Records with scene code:

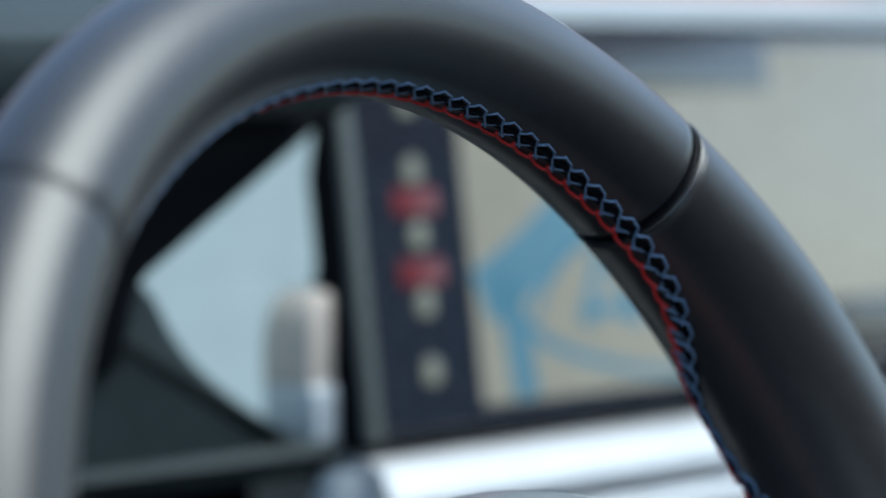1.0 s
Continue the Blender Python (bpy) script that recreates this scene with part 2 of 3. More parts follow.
def on_rim(a, psi, lift=0.0):
    """A point of the rim's skin: a round the wheel, psi round the tube (0 inwards, 90 towards the driver)."""
    t, p = radians(a), radians(psi)
    r = thick(a) + lift
    rad = ring(a) - r * math.cos(p)
    return Vector((rad * math.cos(t), RIM_Y - r * math.sin(p), rad * math.sin(t)))


def slant(a, psi):
    """The lower seam runs further down on the outer side of the rim."""
    d = (a - 304 + 180) % 360 - 180
    return a - 6.0 * math.exp(-(d / 10) ** 2) * (1 - math.cos(radians(psi))) / 2


def rim_piece(a0, a1, n=64, m=40):
    bm = bmesh.new()
    rings = []
    for i in range(n + 1):
        a = a0 + (a1 - a0) * i / n
        end = min(i, n - i) * (abs(a1 - a0) / n) * 0.003  # metres from the end
        dip = (-0.0016 if abs(a - 48) < 5 else -0.0005 if a < 140 and a > 0 else -0.0001) * max(0.0, 1 - end / 0.0022) ** 2
        rings.append([bm.verts.new(on_rim(slant(a, 360 * k / m), 360 * k / m, dip)) for k in range(m)])
    for a, b in zip(rings, rings[1:]):
        for k in range(m):
            bm.faces.new((a[k], a[(k + 1) % m], b[(k + 1) % m], b[k]))
    bm.faces.new(rings[0][::-1])
    bm.faces.new(rings[-1])
    return bm


SEAMS = (48, 132, 236, 304)
for a0, a1, n in ((48, 132, 110), (132, 236, 130), (236, 304, 90), (-56, 48, 130)):
    part("rim_leather", rim_piece(a0 + 0.12, a1 - 0.12, n), LEATHER, wheel)
for a in SEAMS[:2]:
    part("seam", tube([on_rim(slant(a, 7.5 * k), 7.5 * k, -0.0009 if a == 48 else -0.0006) for k in range(48)], 0.0007, 6, True), BLACK if a == 48 else LEATHER, wheel, "dark leather seam")
for a in SEAMS:
    e = 0.55 if a in (48, 236) else -0.55
    # lower piping is pale grey: the light it catches is put into its colour
    part("piping", tube([on_rim(slant(a - e, 7.5 * k), 7.5 * k, -0.0004) for k in range(48)], 0.0006 if a < 200 else 0.0007, 6, True), LEATHER if a < 200 else BEZEL, wheel, "narrow leather piping")

# the lacing along the inner side of the rim, one red and one blue stitch a step
STEP = 2.55
THREAD = 0.00032


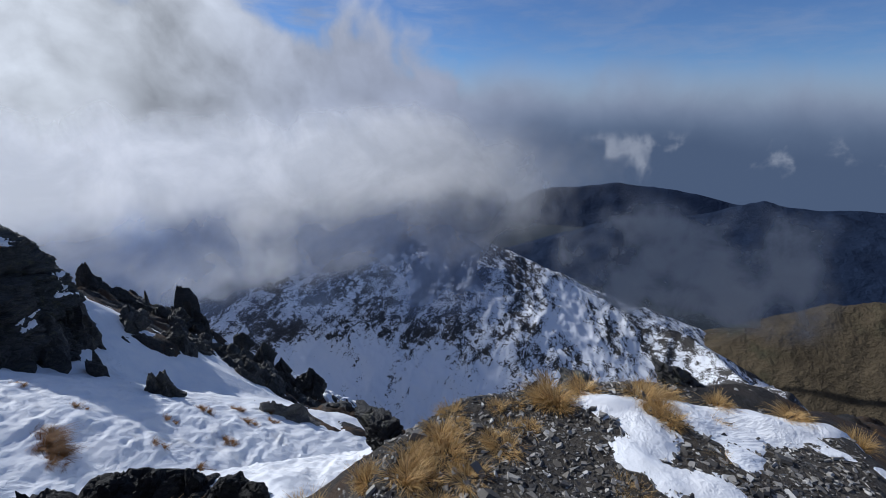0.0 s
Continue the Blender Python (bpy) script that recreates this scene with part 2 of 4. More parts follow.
def mountain_material(name, rock_a, rock_b, amount, scale, blow, crest=(1.0, 0.0)):
    """Wind-stripped snow over broken rock; snow keeps to the flatter ledges."""
    m, k = material(name)
    p = k.add("ShaderNodeTexCoord").outputs["Object"]
    up = k.add("ShaderNodeSeparateXYZ", {0: k.add("ShaderNodeNewGeometry").outputs["Normal"]}).outputs[2]
    zone = k.add("ShaderNodeSeparateColor", {0: k.add("ShaderNodeAttribute", attribute_name="zone").outputs["Color"]})
    snowy, wooded = zone.outputs[0], zone.outputs[1]
    tiny = k.noise(k.stretch(p, (1, 1, 1.5), blow), scale * 3.2, 6, 0.7, 0.3)
    # ledges and ribs that slant across the face, and gullies that run down it
    u = k.vec("DOT_PRODUCT", p, (crest[0], crest[1], 0.0))
    v = k.vec("DOT_PRODUCT", p, (-crest[1], crest[0], 0.0))
    z = k.add("ShaderNodeSeparateXYZ", {0: p}).outputs[2]
    warp = k.math("MULTIPLY", k.math("SUBTRACT", k.noise(p, scale * 0.35, 3, 0.5), 0.5), 16.0)
    face = k.add("ShaderNodeCombineXYZ", {0: k.math("ADD", u, warp), 1: k.math("MULTIPLY", v, 0.45), 2: k.math("ADD", z, warp)}).outputs[0]
    ledge = k.noise(k.stretch(face, (0.34, 0.5, 1.45), (0, 0.85, 0)), scale, 9, 0.70, 0.4)
    gully = k.noise(k.stretch(face, (1.1, 0.5, 0.45), (0, -0.25, 0)), scale * 0.7, 8, 0.66, 0.4)
    patch = k.noise(face, scale * 0.09, 5, 0.6, 0.5)
    rip = k.math("ADD", k.math("MULTIPLY", ledge, 0.6), k.math("MULTIPLY", gully, 0.4))
    s = k.math("ADD", k.math("MULTIPLY", rip, 1.25), k.math("ADD", k.math("MULTIPLY", patch, 0.75), k.math("MULTIPLY", tiny, 0.45)))
    s = k.math("ADD", s, 0.10)
    s = k.math("ADD", s, k.math("MULTIPLY", k.math("SUBTRACT", up, 0.75), 0.30))
    s = k.math("ADD", s, k.math("MULTIPLY", snowy, 0.9))
    snow = k.ramp(s, amount - 0.03, amount + 0.04)
    rock = k.mix(k.ramp(tiny, 0.3, 0.7), rock_a, rock_b)
    # woods colour, made bluish so that it holds the distance haze
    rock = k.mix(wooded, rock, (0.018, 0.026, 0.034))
    c = k.mix(snow, rock, (0.82, 0.85, 0.90))
    finish(k, c, k.math("MULTIPLY_ADD", snow, -0.15, 0.85), k.math("ADD", rip, k.math("MULTIPLY", tiny, 0.6)), 0.4, 0.7, 0.2)
    return m


def plain_material(name, a, b, scale, rough=0.8, bump=0.5, distance=0.02, spots=None, spec=0.3):
    m, k = material(name)
    p = k.add("ShaderNodeTexCoord").outputs["Object"]
    n = k.noise(p, scale, 7, 0.65, 0.2)
    n2 = k.noise(p, scale * 5, 5, 0.65)
    c = k.mix(k.ramp(n, 0.32, 0.68), a, b)
    if spots:
        c = k.mix(k.ramp(k.noise(p, scale * 0.35, 6, 0.6), 0.5, 0.62), c, spots)
    c = k.mix(k.math("MULTIPLY", n2, 0.5), c, tuple(v * 0.6 for v in a))
    finish(k, c, rough, k.math("ADD", n, k.math("MULTIPLY", n2, 0.5)), bump, distance, spec)
    return m


def grass_material(name, a, b, c2):
    m, k = material(name)
    isl = k.add("ShaderNodeNewGeometry").outputs["Random Per Island"]
    rnd = k.add("ShaderNodeObjectInfo").outputs["Random"]
    c = k.mix(isl, a, b)
    c = k.mix(k.math("MULTIPLY", k.ramp(k.math("FRACT", k.math("MULTIPLY", isl, 7.13)), 0.55, 0.95), 0.9), c, c2)
    c = k.mix(k.math("MULTIPLY", rnd, 0.35), c, tuple(v * 0.6 for v in a))
    both = k.add("ShaderNodeMixShader", {0: 0.42, 1: k.add("ShaderNodeBsdfPrincipled", {"Base Color": c, "Roughness": 0.65, "Specular IOR Level": 0.3}),
                                         2: k.add("ShaderNodeBsdfTranslucent", {0: c})})
    k.add("ShaderNodeOutputMaterial", {0: both})
    return m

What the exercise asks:
Repeat the material above word for word and skip every image in it.

Full answer:
1.0 s
Continue the Blender Python (bpy) script that recreates this scene with part 2 of 3. More parts follow.
def on_rim(a, psi, lift=0.0):
    """A point of the rim's skin: a round the wheel, psi round the tube (0 inwards, 90 towards the driver)."""
    t, p = radians(a), radians(psi)
    r = thick(a) + lift
    rad = ring(a) - r * math.cos(p)
    return Vector((rad * math.cos(t), RIM_Y - r * math.sin(p), rad * math.sin(t)))


def slant(a, psi):
    """The lower seam runs further down on the outer side of the rim."""
    d = (a - 304 + 180) % 360 - 180
    return a - 6.0 * math.exp(-(d / 10) ** 2) * (1 - math.cos(radians(psi))) / 2


def rim_piece(a0, a1, n=64, m=40):
    bm = bmesh.new()
    rings = []
    for i in range(n + 1):
        a = a0 + (a1 - a0) * i / n
        end = min(i, n - i) * (abs(a1 - a0) / n) * 0.003  # metres from the end
        dip = (-0.0016 if abs(a - 48) < 5 else -0.0005 if a < 140 and a > 0 else -0.0001) * max(0.0, 1 - end / 0.0022) ** 2
        rings.append([bm.verts.new(on_rim(slant(a, 360 * k / m), 360 * k / m, dip)) for k in range(m)])
    for a, b in zip(rings, rings[1:]):
        for k in range(m):
            bm.faces.new((a[k], a[(k + 1) % m], b[(k + 1) % m], b[k]))
    bm.faces.new(rings[0][::-1])
    bm.faces.new(rings[-1])
    return bm


SEAMS = (48, 132, 236, 304)
for a0, a1, n in ((48, 132, 110), (132, 236, 130), (236, 304, 90), (-56, 48, 130)):
    part("rim_leather", rim_piece(a0 + 0.12, a1 - 0.12, n), LEATHER, wheel)
for a in SEAMS[:2]:
    part("seam", tube([on_rim(slant(a, 7.5 * k), 7.5 * k, -0.0009 if a == 48 else -0.0006) for k in range(48)], 0.0007, 6, True), BLACK if a == 48 else LEATHER, wheel, "dark leather seam")
for a in SEAMS:
    e = 0.55 if a in (48, 236) else -0.55
    # lower piping is pale grey: the light it catches is put into its colour
    part("piping", tube([on_rim(slant(a - e, 7.5 * k), 7.5 * k, -0.0004) for k in range(48)], 0.0006 if a < 200 else 0.0007, 6, True), LEATHER if a < 200 else BEZEL, wheel, "narrow leather piping")

# the lacing along the inner side of the rim, one red and one blue stitch a step
STEP = 2.55
THREAD = 0.00032


0.0 s
Continue the Blender Python (bpy) script that recreates this scene with part 2 of 4. More parts follow.
def mountain_material(name, rock_a, rock_b, amount, scale, blow, crest=(1.0, 0.0)):
    """Wind-stripped snow over broken rock; snow keeps to the flatter ledges."""
    m, k = material(name)
    p = k.add("ShaderNodeTexCoord").outputs["Object"]
    up = k.add("ShaderNodeSeparateXYZ", {0: k.add("ShaderNodeNewGeometry").outputs["Normal"]}).outputs[2]
    zone = k.add("ShaderNodeSeparateColor", {0: k.add("ShaderNodeAttribute", attribute_name="zone").outputs["Color"]})
    snowy, wooded = zone.outputs[0], zone.outputs[1]
    tiny = k.noise(k.stretch(p, (1, 1, 1.5), blow), scale * 3.2, 6, 0.7, 0.3)
    # ledges and ribs that slant across the face, and gullies that run down it
    u = k.vec("DOT_PRODUCT", p, (crest[0], crest[1], 0.0))
    v = k.vec("DOT_PRODUCT", p, (-crest[1], crest[0], 0.0))
    z = k.add("ShaderNodeSeparateXYZ", {0: p}).outputs[2]
    warp = k.math("MULTIPLY", k.math("SUBTRACT", k.noise(p, scale * 0.35, 3, 0.5), 0.5), 16.0)
    face = k.add("ShaderNodeCombineXYZ", {0: k.math("ADD", u, warp), 1: k.math("MULTIPLY", v, 0.45), 2: k.math("ADD", z, warp)}).outputs[0]
    ledge = k.noise(k.stretch(face, (0.34, 0.5, 1.45), (0, 0.85, 0)), scale, 9, 0.70, 0.4)
    gully = k.noise(k.stretch(face, (1.1, 0.5, 0.45), (0, -0.25, 0)), scale * 0.7, 8, 0.66, 0.4)
    patch = k.noise(face, scale * 0.09, 5, 0.6, 0.5)
    rip = k.math("ADD", k.math("MULTIPLY", ledge, 0.6), k.math("MULTIPLY", gully, 0.4))
    s = k.math("ADD", k.math("MULTIPLY", rip, 1.25), k.math("ADD", k.math("MULTIPLY", patch, 0.75), k.math("MULTIPLY", tiny, 0.45)))
    s = k.math("ADD", s, 0.10)
    s = k.math("ADD", s, k.math("MULTIPLY", k.math("SUBTRACT", up, 0.75), 0.30))
    s = k.math("ADD", s, k.math("MULTIPLY", snowy, 0.9))
    snow = k.ramp(s, amount - 0.03, amount + 0.04)
    rock = k.mix(k.ramp(tiny, 0.3, 0.7), rock_a, rock_b)
    # woods colour, made bluish so that it holds the distance haze
    rock = k.mix(wooded, rock, (0.018, 0.026, 0.034))
    c = k.mix(snow, rock, (0.82, 0.85, 0.90))
    finish(k, c, k.math("MULTIPLY_ADD", snow, -0.15, 0.85), k.math("ADD", rip, k.math("MULTIPLY", tiny, 0.6)), 0.4, 0.7, 0.2)
    return m


def plain_material(name, a, b, scale, rough=0.8, bump=0.5, distance=0.02, spots=None, spec=0.3):
    m, k = material(name)
    p = k.add("ShaderNodeTexCoord").outputs["Object"]
    n = k.noise(p, scale, 7, 0.65, 0.2)
    n2 = k.noise(p, scale * 5, 5, 0.65)
    c = k.mix(k.ramp(n, 0.32, 0.68), a, b)
    if spots:
        c = k.mix(k.ramp(k.noise(p, scale * 0.35, 6, 0.6), 0.5, 0.62), c, spots)
    c = k.mix(k.math("MULTIPLY", n2, 0.5), c, tuple(v * 0.6 for v in a))
    finish(k, c, rough, k.math("ADD", n, k.math("MULTIPLY", n2, 0.5)), bump, distance, spec)
    return m


def grass_material(name, a, b, c2):
    m, k = material(name)
    isl = k.add("ShaderNodeNewGeometry").outputs["Random Per Island"]
    rnd = k.add("ShaderNodeObjectInfo").outputs["Random"]
    c = k.mix(isl, a, b)
    c = k.mix(k.math("MULTIPLY", k.ramp(k.math("FRACT", k.math("MULTIPLY", isl, 7.13)), 0.55, 0.95), 0.9), c, c2)
    c = k.mix(k.math("MULTIPLY", rnd, 0.35), c, tuple(v * 0.6 for v in a))
    both = k.add("ShaderNodeMixShader", {0: 0.42, 1: k.add("ShaderNodeBsdfPrincipled", {"Base Color": c, "Roughness": 0.65, "Specular IOR Level": 0.3}),
                                         2: k.add("ShaderNodeBsdfTranslucent", {0: c})})
    k.add("ShaderNodeOutputMaterial", {0: both})
    return m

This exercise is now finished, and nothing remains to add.